You played any: zero. You played the only one: one.

Really? You’re going to make me explain fencepost errors to you?

There are 10 cards, the first is card 0, and the last is card 9. If you want to play “card 10” you need 11 cards. Once you play card 9 the game has ended.

If you don’t understand that, then of course you’re confused. But you being confused doesn’t make it wrong.

LOL People don’t count from zero. People think zero is null, nothing. People count starting from one. And this is what they expect to see when they counted the deck of cards or the number of frames in a film.

But there’s more. You are actually falling into a mistake. Look at this:

for(i = 0; i < 10; i++) { playedframes(i); playframe(i); }

When i == 0 no frames has been played and i points to the first frame to play. When i == 9 it points to the last frame which has not been played yet.
The cycle is complete only when the last frame has been played.

So, how many played frames the function playedframes displays after this cycle?

Answer is 9. While at the beginning it indicated 0 (no played frames). So the function misses ONE frame, because the total number of frames is 10, not 9.

Therefore the correct procedure would be this:

for(i = 0; i < 10; i++) { playedframes(i); playframe(i); } playedframes(i);

Note that this pseudo-code is for illustrative purpose only, If I were to write the code for this I would do it differently, something like:

z = sizeOf(frames); // get array size
playedframes(i = 0); // reset playhead and counter
for(;i < z; i++) {
playframe(frames(i)); // play frame
playedframes(i+1); // update playhead position and frame count
}

where playedframes not only displays the played frames, but also positions the playhead ready to the next frame. And to do this I add 1 exactly to avoid to fall into the fencepost error.
That also means it falls into the void when the last frame has played, which is logically correct since no more frames are available to play.

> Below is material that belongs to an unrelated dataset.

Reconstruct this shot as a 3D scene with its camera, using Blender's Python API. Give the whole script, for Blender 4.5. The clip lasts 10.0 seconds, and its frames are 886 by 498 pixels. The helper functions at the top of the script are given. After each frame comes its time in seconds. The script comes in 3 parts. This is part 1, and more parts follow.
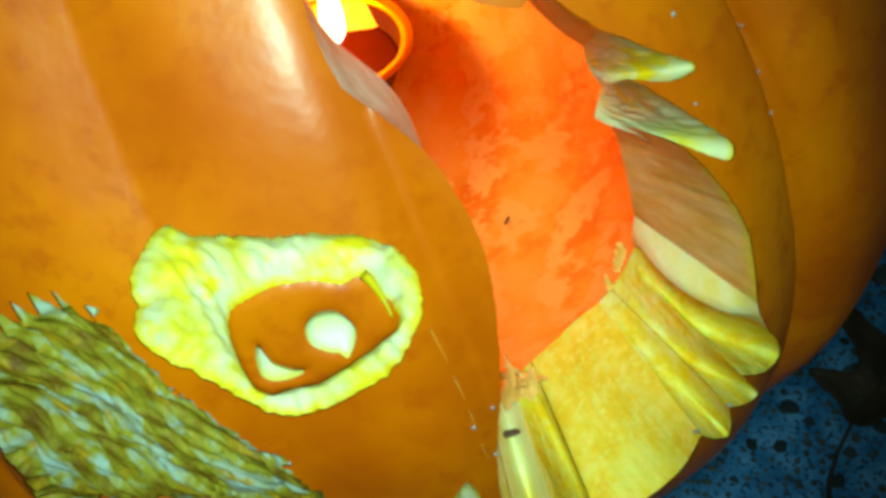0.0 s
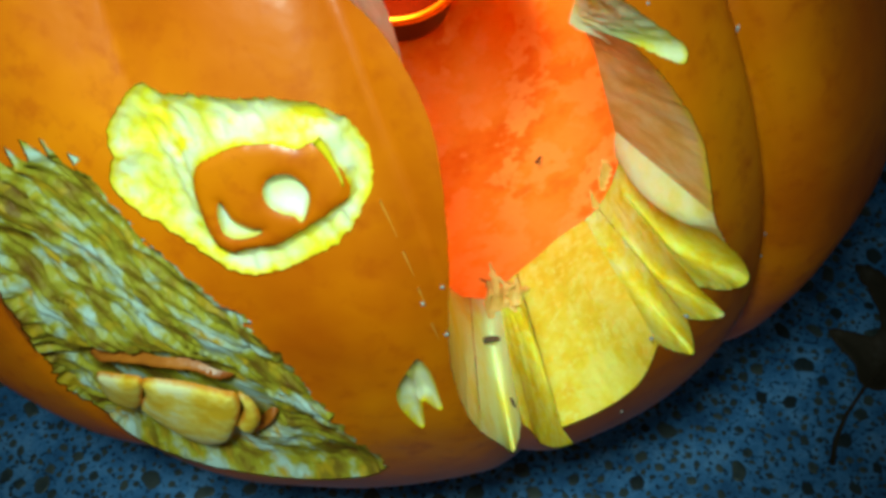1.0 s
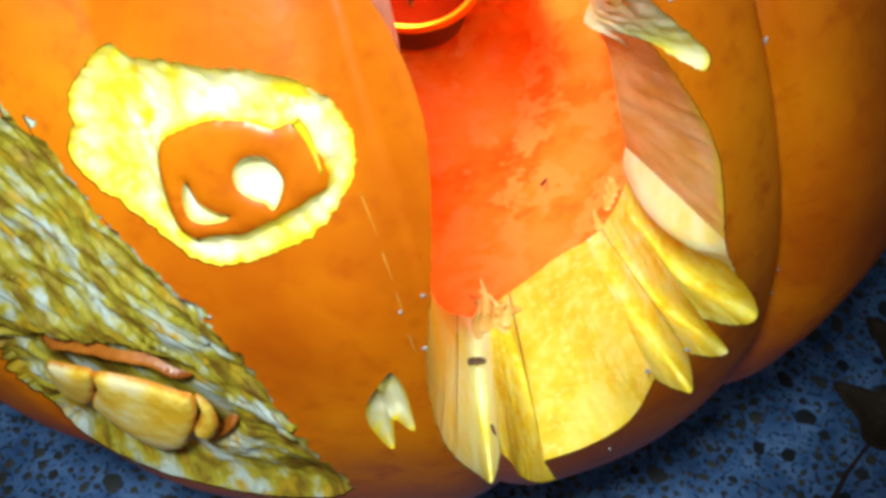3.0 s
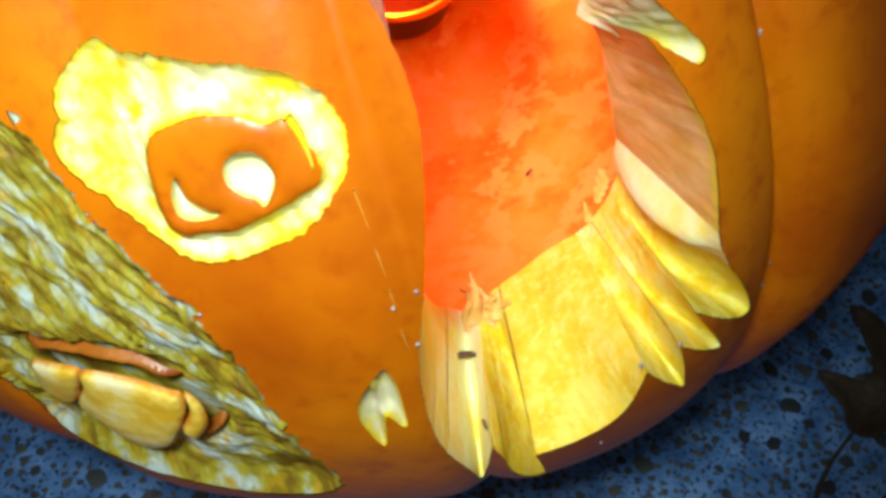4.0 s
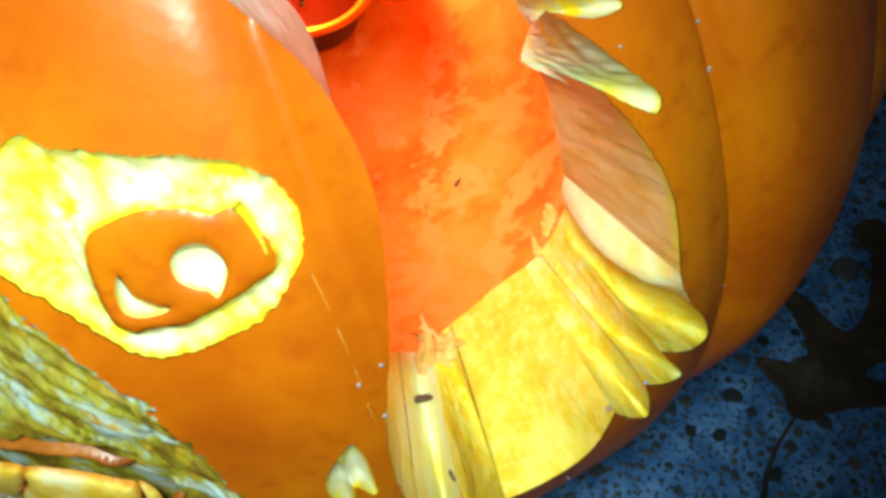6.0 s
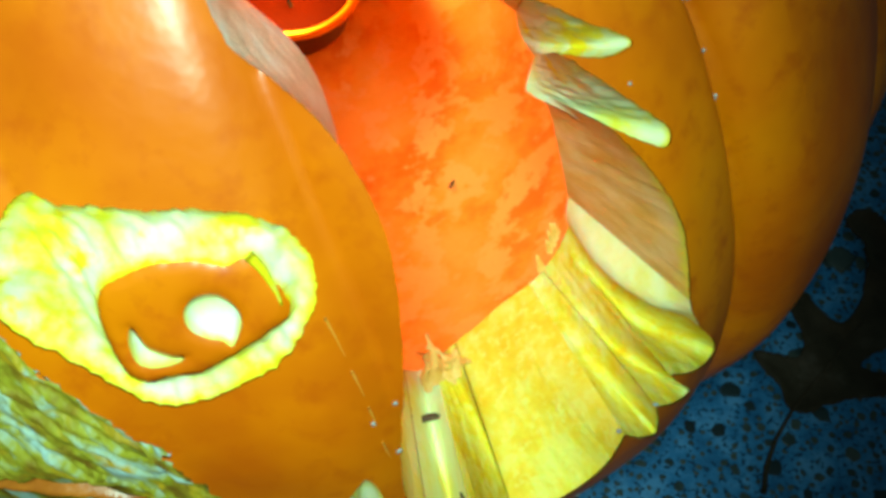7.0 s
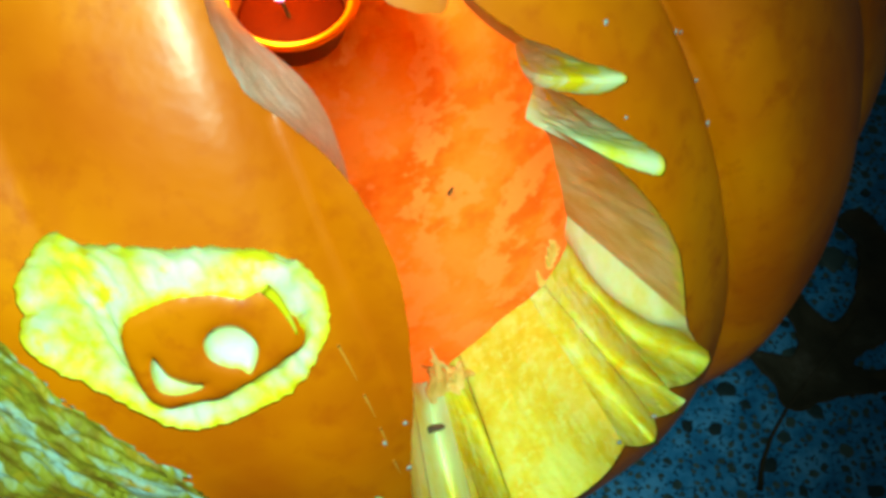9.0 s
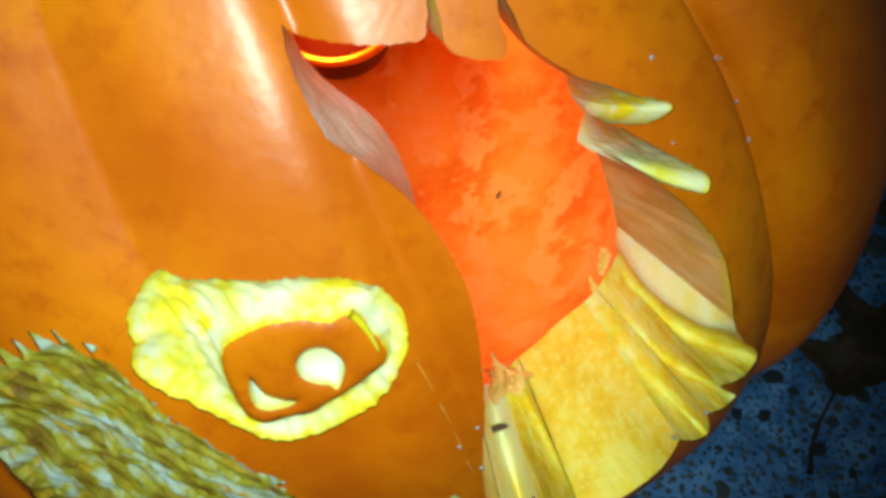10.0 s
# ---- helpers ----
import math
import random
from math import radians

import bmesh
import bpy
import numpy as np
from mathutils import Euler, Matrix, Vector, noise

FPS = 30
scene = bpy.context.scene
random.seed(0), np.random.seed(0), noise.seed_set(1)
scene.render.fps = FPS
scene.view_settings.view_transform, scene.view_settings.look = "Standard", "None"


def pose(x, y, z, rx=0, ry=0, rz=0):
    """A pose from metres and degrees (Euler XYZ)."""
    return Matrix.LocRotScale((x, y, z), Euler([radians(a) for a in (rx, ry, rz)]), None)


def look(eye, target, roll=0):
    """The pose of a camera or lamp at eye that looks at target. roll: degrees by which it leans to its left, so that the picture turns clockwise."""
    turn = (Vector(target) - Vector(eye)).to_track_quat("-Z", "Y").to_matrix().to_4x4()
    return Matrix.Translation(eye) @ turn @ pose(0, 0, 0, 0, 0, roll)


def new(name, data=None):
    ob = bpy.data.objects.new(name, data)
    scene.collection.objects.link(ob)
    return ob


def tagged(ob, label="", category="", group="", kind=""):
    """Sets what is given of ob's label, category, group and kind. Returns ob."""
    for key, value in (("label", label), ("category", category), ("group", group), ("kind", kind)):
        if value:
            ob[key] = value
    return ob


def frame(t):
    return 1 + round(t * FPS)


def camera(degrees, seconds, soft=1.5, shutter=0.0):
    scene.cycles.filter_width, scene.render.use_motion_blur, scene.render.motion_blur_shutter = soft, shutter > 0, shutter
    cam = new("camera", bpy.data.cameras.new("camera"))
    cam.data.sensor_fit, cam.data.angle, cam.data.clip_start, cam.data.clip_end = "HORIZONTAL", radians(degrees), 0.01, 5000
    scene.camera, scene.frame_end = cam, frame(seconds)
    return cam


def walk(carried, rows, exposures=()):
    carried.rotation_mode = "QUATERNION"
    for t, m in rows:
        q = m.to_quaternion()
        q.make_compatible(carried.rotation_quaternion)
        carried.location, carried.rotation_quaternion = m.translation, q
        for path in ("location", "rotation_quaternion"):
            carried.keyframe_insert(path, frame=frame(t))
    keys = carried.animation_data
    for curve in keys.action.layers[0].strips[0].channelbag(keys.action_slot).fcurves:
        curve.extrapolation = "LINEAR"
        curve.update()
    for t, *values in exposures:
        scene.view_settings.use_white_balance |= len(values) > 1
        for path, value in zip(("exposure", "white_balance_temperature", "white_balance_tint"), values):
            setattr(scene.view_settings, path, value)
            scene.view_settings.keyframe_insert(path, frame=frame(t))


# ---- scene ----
cam = camera(46.5, 10.0, soft=3.6)
PATH = [
    (0.0, (0.0102, 0.0108, 0.2945), (0.0035, 0.1717, 0.0413), -3.30),
    (0.5, (0.0125, 0.0040, 0.3023), (0.0070, 0.1642, 0.0487), -2.70),
    (1.0, (0.0300, -0.0042, 0.2938), (-0.0022, 0.1492, 0.0380), -6.90),
    (1.5, (0.0308, -0.0042, 0.2856), (-0.0097, 0.1609, 0.0384), -4.00),
    (2.0, (0.0342, -0.0058, 0.2833), (-0.0052, 0.1562, 0.0338), -3.30),
    (2.5, (0.0331, -0.0023, 0.2814), (-0.0040, 0.1583, 0.0308), -3.00),
    (4.0, (0.0293, 0.0019, 0.2800), (0.0017, 0.1598, 0.0265), -1.10),
    (4.5, (0.0284, 0.0038, 0.2785), (0.0041, 0.1606, 0.0239), -0.20),
    (5.0, (0.0279, 0.0066, 0.2806), (0.0078, 0.1636, 0.0257), -0.10),
    (5.5, (0.0263, 0.0102, 0.2820), (0.0140, 0.1652, 0.0254), 0.70),
    (6.8, (0.0155, 0.0205, 0.2817), (0.0247, 0.1716, 0.0227), 4.30),
    (7.0, (0.0178, 0.0214, 0.2856), (0.0210, 0.1697, 0.0248), 2.50),
    (7.5, (0.0186, 0.0219, 0.2884), (0.0225, 0.1675, 0.0261), 2.10),
    (8.0, (0.0180, 0.0228, 0.2917), (0.0197, 0.1691, 0.0298), 0.60),
    (8.5, (0.0160, 0.0221, 0.2922), (0.0191, 0.1681, 0.0301), 1.50),
    (9.0, (0.0162, 0.0227, 0.2929), (0.0209, 0.1686, 0.0309), 2.20),
    (9.5, (0.0180, 0.0216, 0.2974), (0.0187, 0.1692, 0.0362), 0.70),
    (10.0, (0.0125, 0.0208, 0.3058), (0.0058, 0.1638, 0.0422), -3.90),
]
EXPOSURES = [(0.0, -0.34, 5850, -37), (0.5, -0.36, 5950, -24), (1.0, -0.31, 6000, -22), (2.0, 0.04, 6500, 20), (4.5, 0.19, 6500, 12), (5.5, 0.27, 6400, 10), (7.0, 0.04, 5600, -38), (8.5, -0.08, 5600, -46), (9.5, -0.12, 5600, -44), (10.0, -0.31, 6100, -6)]
walk(cam, [(t, look(eye, target, roll)) for t, eye, target, roll in PATH], EXPOSURES)
from mathutils import geometry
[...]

So yeah, it seems you fell into the classic fencepost error.

I want to add that when I first published this post I didn’t thought it would ended up this way. I was moved by the genuine intention of either understanding what I was doing wrong with the software or, if I was correct, giving a small contribution to help improve the project.
What I got in return was a disrespectful guy who has rant incontinence.
Dude, relax and drink less coffee. I’m still eager to be friendly and helpful.